6: True Colors series by Melody Carlson
It isn't that I don't like this series anymore, I just don't love it the way I used to. I think that's pretty understandable though, because it's definitely a series targeted toward teens. I really loved them when I was between the ages of 14 and 16, and have read all of them. I own 11 out 12 books in the series and will keep them until I feel I no longer want them.

5: A Life of Faith series
I loved these books when I was a young teen. I remember tearing through them one summer. I tried to re-read one of them recently and it just wasn't the same. I guess I was at just the right age when I read them the first time.

4: Fame Is Infamy by Andrew Schwab
When I was in my early teens, Project 86 was one of my favorite bands. When I found at that their lead singer was publishing a book, I really wanted to read it. I loved it when I was fifteen. I still consider it a good book, though I don't love it as much as I did then.

3: Northanger Abbey by Jane Austen
I had read this book last year and thought it was okay. When Amber hosted a read-along of it this last March, I participated and came to really enjoy this book. Reading it as part of a group caused me to dig further into the book and pay more attention to detail rather than skimming over it like I tend to do with some classics.

2: Amy Inspired by Bethany Pierce
The first time I read this gem of a novel, I kind of had mixed feelings about it. It has a bit of a heavy tone, seeing as the protagonist is going through a challenging time in her life. Yet the second time I read it, I fell in love with it and now consider this book a favorite.

1: Little Women by Louisa May Alcott

I read this book for the first time when I was fifteen. I really liked it back then and had plans to re-read it for years. This past February, I participated in a read-along and fell in love with it even more. It's one of my all-time favorites and I am glad to have revisited this lovely classic novel.
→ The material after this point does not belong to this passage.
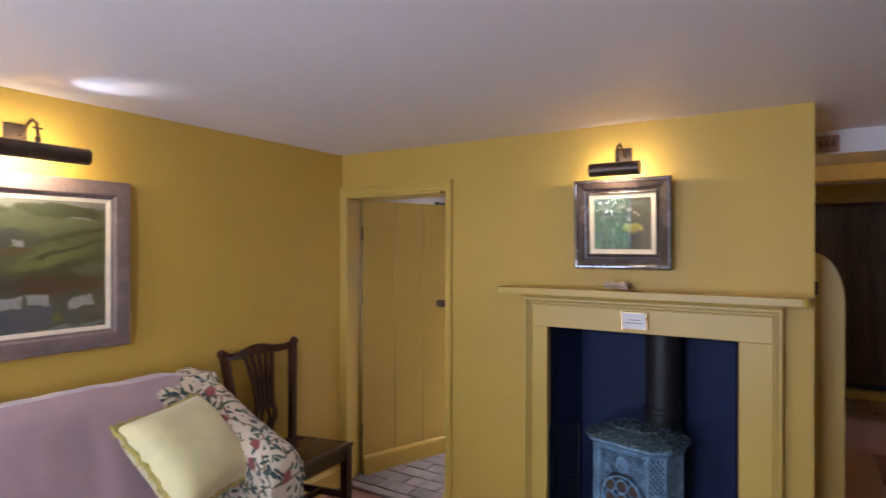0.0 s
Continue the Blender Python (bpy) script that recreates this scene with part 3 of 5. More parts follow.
structure("chimney_back", boxes(((1.30, 0.412, 0.05), (2.37, 0.44, ZB)), ((1.30, 0.213, 0.05), (1.37, 0.412, ZB)), ((2.30, 0.213, 0.05), (2.37, 0.412, ZB))), BATH, "pale grey-lilac boxed chimney back", "wall")

# picture lights and pictures
def picture_light(m, length, plate_label):
    t = thing("picture_light", m, plate_label, "picture light")
    part("backplate", boxes(((-0.040, -0.008, -0.045), (0.040, 0.0, 0.045)), bevel=0.004), BRONZE, t)
    part("arm", tube([(0.012, -0.006, 0.0), (0.012, -0.035, 0.0), (0.012, -0.075, 0.035), (0.012, -0.115, 0.050), (0.012, -0.150, 0.030), (0.012, -0.160, -0.015), (0.012, -0.160, -0.050)], 0.006, 10), BRONZE, t, smooth=True)
    part("thumbscrew", tube([(0.012, -0.115, 0.02), (0.045, -0.115, 0.02)], 0.004, 8), BRONZE, t, smooth=True)
    part("knuckle", moved(lathe([(0.003, -0.014), (0.010, -0.010), (0.010, 0.010), (0.003, 0.014)], 12), pose(0.012, -0.158, -0.030)), BRONZE, t, smooth=True)
    r, n = 0.031, 18
    arc = [radians(62 + 215 * i / n) for i in range(n + 1)]
    outer = [(-0.158 + r * math.cos(a), -0.070 + r * math.sin(a)) for a in arc]
    inner = [(-0.158 + (r - 0.003) * math.cos(a), -0.070 + (r - 0.003) * math.sin(a)) for a in arc][::-1]
    part("shade", strip(outer + inner, -length / 2, length / 2), BRONZE, t, smooth=True)
    for s in (-1, 1):
        part("end_cap", moved(lathe([(0.002, -0.003), (0.031, -0.003), (0.031, 0.003), (0.002, 0.003)], 20), pose(s * length / 2, -0.158, -0.070, 0, 90, 0)), BRONZE, t, smooth=True)
    part("tube_bulb", tube([(-length * 0.40, -0.156, -0.073), (length * 0.40, -0.156, -0.073)], 0.010, 10), BULB, t, "glowing warm tube bulb", smooth=True)
    return t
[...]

  1. I read Northanger Abbey for my British lit class last semester and really loved it! Classics are always better, in my opinion, when you take the time to delve into the text and analyze/discuss the deeper or more subtle aspects. Great list!

    My TTT!

  2. Do you know, I'm not sure I've ever read Little Women. Shame on me. I started reading Northanger Abbey years ago and haven't finished though at some point I'd like to. :)

    1. Aww, maybe someday you'll get a chance to read Little Women. It is a lovely book. And I hope you get to finish Northanger Abbey someday! Thanks for stopping by, Rissi!